New Orleans is coming back, but it will take time, Nagin said.

When he opened the floor to questions, two lines 50 people deep formed, and a meeting scheduled for two hours stretched into five.

Several people asked if the hardest-hit areas – such as east New Orleans and the Lower Ninth Ward – would be rebuilt.

“I don’t want to invest money gutting and cleaning my house and be told later it’s all over,” said Ingrid LeBlenc, 54, a day- care worker.

Nagin said all areas of New Orleans would be rebuilt.

Ane Coleman, 45, wanted to know who will guarantee that the levees – which broke after Katrina – will hold in the future.

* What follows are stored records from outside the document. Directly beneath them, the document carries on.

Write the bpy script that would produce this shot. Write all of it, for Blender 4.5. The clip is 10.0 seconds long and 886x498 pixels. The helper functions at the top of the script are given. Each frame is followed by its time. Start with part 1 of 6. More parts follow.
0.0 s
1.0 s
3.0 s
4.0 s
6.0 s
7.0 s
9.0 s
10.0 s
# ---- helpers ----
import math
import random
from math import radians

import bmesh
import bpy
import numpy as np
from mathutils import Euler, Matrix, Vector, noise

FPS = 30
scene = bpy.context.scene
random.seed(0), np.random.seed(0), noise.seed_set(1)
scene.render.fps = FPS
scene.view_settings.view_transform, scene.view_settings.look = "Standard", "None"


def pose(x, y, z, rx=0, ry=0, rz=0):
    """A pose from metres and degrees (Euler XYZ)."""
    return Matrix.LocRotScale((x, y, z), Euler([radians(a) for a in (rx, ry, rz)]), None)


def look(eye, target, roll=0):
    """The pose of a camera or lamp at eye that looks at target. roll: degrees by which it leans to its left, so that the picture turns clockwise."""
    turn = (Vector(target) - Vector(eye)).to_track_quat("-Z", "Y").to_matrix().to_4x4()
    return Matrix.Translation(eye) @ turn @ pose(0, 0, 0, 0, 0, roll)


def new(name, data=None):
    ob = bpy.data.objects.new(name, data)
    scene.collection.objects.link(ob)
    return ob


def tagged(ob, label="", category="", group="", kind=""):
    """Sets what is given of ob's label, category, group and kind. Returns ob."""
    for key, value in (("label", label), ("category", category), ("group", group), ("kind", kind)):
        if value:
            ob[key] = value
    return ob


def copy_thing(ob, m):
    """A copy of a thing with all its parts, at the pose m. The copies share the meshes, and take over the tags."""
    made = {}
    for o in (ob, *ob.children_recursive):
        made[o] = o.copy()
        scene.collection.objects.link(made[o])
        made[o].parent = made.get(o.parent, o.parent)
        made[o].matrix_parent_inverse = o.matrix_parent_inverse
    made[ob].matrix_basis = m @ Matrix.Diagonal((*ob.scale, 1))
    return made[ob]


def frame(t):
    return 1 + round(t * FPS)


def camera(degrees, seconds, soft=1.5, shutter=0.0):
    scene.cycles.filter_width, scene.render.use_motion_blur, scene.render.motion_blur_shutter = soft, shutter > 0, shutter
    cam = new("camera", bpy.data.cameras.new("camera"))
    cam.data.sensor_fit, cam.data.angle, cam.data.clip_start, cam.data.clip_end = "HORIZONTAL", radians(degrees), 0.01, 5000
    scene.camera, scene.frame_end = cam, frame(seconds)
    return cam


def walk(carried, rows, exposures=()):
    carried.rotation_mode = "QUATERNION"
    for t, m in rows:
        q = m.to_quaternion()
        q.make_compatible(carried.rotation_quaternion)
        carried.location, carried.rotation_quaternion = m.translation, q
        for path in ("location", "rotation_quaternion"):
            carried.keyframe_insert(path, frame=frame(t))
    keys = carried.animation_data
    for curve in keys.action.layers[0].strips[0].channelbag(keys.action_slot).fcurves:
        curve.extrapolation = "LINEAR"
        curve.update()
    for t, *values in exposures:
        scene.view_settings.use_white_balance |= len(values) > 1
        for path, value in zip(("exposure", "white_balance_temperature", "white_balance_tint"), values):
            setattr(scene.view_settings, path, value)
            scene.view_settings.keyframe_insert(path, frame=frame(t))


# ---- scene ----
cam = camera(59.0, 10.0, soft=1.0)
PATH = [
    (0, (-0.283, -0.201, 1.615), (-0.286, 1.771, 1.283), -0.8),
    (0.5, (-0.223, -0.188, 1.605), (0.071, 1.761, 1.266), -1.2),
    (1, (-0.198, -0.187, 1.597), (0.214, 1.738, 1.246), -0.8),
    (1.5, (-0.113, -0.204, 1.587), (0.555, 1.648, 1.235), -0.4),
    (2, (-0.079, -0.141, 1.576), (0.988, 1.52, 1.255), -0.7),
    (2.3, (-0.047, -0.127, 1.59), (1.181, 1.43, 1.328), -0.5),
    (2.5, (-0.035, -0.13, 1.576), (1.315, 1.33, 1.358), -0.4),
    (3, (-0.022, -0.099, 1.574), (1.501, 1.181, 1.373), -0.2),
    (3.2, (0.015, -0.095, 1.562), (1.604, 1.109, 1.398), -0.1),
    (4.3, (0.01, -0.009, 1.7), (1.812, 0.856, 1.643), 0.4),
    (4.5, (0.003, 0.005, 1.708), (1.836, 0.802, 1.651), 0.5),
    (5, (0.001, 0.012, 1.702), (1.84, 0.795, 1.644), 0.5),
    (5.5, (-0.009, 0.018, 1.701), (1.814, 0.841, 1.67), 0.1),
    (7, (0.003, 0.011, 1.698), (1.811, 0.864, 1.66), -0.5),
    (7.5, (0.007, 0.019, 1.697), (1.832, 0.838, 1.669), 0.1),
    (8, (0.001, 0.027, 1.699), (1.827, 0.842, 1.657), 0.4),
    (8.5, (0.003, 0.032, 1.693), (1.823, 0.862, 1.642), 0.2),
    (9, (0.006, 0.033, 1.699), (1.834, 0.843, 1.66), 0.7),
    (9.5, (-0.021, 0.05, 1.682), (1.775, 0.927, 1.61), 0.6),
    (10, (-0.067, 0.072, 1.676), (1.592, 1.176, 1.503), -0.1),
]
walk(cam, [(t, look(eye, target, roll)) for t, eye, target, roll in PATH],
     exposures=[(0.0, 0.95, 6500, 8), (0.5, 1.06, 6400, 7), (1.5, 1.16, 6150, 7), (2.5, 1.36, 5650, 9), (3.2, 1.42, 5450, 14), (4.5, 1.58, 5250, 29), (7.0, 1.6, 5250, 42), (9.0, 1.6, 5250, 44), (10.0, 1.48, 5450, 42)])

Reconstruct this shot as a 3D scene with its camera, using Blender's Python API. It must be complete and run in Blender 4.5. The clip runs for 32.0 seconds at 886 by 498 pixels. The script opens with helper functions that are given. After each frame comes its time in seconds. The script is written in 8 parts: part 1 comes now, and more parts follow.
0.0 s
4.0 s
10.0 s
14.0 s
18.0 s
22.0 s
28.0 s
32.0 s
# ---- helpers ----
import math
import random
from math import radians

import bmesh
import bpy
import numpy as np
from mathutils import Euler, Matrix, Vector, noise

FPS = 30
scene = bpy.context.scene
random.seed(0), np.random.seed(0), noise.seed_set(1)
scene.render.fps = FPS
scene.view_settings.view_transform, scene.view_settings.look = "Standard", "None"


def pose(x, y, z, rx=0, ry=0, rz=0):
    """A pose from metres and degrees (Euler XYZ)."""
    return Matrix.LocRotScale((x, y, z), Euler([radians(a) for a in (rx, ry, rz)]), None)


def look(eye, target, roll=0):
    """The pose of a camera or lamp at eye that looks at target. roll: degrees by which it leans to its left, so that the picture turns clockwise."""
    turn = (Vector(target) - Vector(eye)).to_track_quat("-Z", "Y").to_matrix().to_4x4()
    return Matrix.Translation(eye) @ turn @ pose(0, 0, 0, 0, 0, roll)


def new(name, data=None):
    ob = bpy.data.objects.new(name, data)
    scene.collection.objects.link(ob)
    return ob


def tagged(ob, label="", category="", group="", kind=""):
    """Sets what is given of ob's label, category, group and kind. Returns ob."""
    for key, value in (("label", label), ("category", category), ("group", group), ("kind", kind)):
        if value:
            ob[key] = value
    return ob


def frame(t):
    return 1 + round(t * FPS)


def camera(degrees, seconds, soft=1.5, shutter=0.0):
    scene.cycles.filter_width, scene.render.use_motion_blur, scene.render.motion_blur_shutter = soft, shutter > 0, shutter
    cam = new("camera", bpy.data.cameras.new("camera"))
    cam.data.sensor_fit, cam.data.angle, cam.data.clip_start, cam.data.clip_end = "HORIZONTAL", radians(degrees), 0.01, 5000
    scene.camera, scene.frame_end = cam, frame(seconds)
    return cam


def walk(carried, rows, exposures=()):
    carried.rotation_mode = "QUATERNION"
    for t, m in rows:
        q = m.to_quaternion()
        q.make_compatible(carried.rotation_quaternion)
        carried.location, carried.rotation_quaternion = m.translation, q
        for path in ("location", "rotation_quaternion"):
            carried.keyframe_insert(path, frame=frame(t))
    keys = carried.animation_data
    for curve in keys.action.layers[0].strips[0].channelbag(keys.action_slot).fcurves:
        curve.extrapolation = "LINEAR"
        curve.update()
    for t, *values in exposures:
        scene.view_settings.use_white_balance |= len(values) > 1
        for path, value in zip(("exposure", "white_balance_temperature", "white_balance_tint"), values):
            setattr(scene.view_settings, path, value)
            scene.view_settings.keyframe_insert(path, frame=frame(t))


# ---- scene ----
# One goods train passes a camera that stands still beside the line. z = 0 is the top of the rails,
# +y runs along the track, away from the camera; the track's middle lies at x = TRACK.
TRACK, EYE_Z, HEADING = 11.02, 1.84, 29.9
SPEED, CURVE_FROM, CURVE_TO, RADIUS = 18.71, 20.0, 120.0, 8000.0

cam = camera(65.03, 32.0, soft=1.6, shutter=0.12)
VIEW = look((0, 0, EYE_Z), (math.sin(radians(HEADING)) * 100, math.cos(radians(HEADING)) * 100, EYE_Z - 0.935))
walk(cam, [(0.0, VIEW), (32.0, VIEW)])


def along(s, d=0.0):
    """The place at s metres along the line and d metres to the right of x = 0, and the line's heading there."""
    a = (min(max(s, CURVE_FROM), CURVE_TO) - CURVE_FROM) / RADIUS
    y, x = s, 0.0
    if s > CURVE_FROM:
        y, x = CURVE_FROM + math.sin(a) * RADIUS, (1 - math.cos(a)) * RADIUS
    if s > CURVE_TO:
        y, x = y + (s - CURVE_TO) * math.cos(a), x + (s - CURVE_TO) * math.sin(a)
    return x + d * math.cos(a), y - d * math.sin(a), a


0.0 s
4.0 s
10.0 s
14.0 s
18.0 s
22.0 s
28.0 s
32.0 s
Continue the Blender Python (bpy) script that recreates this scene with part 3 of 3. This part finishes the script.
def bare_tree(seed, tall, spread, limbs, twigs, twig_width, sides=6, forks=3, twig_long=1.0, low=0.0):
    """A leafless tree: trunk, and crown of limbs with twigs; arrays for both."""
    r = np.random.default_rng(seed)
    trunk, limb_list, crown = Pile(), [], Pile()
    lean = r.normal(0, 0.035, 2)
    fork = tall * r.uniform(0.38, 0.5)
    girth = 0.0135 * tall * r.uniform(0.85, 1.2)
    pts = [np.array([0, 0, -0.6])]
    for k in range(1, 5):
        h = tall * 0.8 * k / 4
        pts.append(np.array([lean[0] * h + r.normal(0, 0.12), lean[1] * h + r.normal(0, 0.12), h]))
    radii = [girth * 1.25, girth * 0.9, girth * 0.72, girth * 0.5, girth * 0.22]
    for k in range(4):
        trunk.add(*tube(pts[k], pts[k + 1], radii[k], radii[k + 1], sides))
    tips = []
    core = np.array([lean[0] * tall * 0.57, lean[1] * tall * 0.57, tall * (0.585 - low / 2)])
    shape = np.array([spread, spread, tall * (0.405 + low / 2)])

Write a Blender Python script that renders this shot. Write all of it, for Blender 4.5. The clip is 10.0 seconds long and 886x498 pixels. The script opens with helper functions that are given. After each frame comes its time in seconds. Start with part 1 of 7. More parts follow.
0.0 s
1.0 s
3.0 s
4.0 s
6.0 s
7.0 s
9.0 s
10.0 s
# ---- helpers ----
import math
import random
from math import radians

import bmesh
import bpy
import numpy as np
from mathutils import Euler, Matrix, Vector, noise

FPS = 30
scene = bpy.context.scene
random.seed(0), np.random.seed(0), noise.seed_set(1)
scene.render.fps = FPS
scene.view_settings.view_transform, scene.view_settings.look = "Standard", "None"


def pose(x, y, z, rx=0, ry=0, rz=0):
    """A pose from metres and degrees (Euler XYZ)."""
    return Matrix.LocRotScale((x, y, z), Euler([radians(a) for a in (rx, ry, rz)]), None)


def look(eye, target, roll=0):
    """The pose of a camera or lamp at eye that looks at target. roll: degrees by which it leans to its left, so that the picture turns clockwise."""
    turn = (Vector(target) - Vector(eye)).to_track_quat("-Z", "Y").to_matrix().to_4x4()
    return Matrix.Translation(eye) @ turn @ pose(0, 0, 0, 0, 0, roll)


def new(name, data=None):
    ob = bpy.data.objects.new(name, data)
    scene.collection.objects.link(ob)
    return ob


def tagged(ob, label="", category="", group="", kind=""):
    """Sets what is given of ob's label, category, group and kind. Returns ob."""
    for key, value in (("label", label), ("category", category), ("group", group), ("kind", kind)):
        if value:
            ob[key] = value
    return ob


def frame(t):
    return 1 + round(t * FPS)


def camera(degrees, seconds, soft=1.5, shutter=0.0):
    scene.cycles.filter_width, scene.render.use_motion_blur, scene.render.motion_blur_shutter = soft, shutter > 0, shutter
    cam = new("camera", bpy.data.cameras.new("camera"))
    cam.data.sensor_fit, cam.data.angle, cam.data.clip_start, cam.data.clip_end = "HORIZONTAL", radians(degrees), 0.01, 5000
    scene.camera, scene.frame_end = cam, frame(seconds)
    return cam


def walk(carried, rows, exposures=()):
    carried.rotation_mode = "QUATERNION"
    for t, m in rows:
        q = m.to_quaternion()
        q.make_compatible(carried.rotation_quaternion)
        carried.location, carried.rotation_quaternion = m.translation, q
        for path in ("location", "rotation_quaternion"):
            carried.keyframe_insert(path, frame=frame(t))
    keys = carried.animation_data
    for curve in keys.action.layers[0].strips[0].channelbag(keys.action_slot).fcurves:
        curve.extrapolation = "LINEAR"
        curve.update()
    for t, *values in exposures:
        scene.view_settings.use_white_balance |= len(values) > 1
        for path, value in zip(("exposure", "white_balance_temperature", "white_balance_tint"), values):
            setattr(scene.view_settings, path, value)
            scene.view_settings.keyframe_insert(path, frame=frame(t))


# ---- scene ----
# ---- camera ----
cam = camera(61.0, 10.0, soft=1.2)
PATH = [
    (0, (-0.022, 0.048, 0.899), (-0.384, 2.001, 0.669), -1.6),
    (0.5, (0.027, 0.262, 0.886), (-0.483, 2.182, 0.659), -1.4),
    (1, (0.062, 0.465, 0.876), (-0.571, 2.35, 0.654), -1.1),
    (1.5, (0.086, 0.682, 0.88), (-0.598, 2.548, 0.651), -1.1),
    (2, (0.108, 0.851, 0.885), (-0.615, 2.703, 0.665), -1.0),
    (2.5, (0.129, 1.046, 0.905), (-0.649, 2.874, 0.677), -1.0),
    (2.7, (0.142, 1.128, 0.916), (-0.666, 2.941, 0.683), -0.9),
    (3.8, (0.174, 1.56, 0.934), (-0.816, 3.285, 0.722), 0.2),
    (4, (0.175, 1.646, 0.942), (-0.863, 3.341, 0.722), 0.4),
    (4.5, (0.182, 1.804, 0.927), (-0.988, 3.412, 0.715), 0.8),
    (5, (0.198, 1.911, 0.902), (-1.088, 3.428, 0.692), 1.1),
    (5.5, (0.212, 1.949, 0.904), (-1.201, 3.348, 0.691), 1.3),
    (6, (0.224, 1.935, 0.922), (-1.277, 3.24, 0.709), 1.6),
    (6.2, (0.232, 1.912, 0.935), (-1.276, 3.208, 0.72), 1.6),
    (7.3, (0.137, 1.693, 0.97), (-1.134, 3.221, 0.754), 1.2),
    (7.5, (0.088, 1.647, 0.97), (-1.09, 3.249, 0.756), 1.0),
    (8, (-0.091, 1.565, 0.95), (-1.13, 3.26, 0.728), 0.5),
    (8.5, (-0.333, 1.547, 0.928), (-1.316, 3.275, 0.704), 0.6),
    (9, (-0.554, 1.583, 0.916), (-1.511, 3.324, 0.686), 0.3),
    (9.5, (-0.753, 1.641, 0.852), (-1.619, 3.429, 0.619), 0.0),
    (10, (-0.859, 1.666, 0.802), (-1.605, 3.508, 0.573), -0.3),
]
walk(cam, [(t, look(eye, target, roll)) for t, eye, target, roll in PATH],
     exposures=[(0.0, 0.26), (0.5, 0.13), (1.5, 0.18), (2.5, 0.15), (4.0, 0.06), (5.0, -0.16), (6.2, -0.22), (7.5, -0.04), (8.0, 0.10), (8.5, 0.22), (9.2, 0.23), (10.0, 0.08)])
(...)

“Why in the name of God would anyone move back to New Orleans if the same thing will happen next year during hurricane season and your house is destroyed again?” she said.

Congress is resisting the city’s billion-dollar requests to rebuild the city’s levees, Nagin said.

Malinda Boucree, a 38-year- old pharmacist, just wants to know how she can reclaim the life she loved in New Orleans.

“I’m living two lives – one in Houston and one in New Orleans,” she said. “The hurricane is over for people who watched it on TV, but it’s not over for us who lived through it.”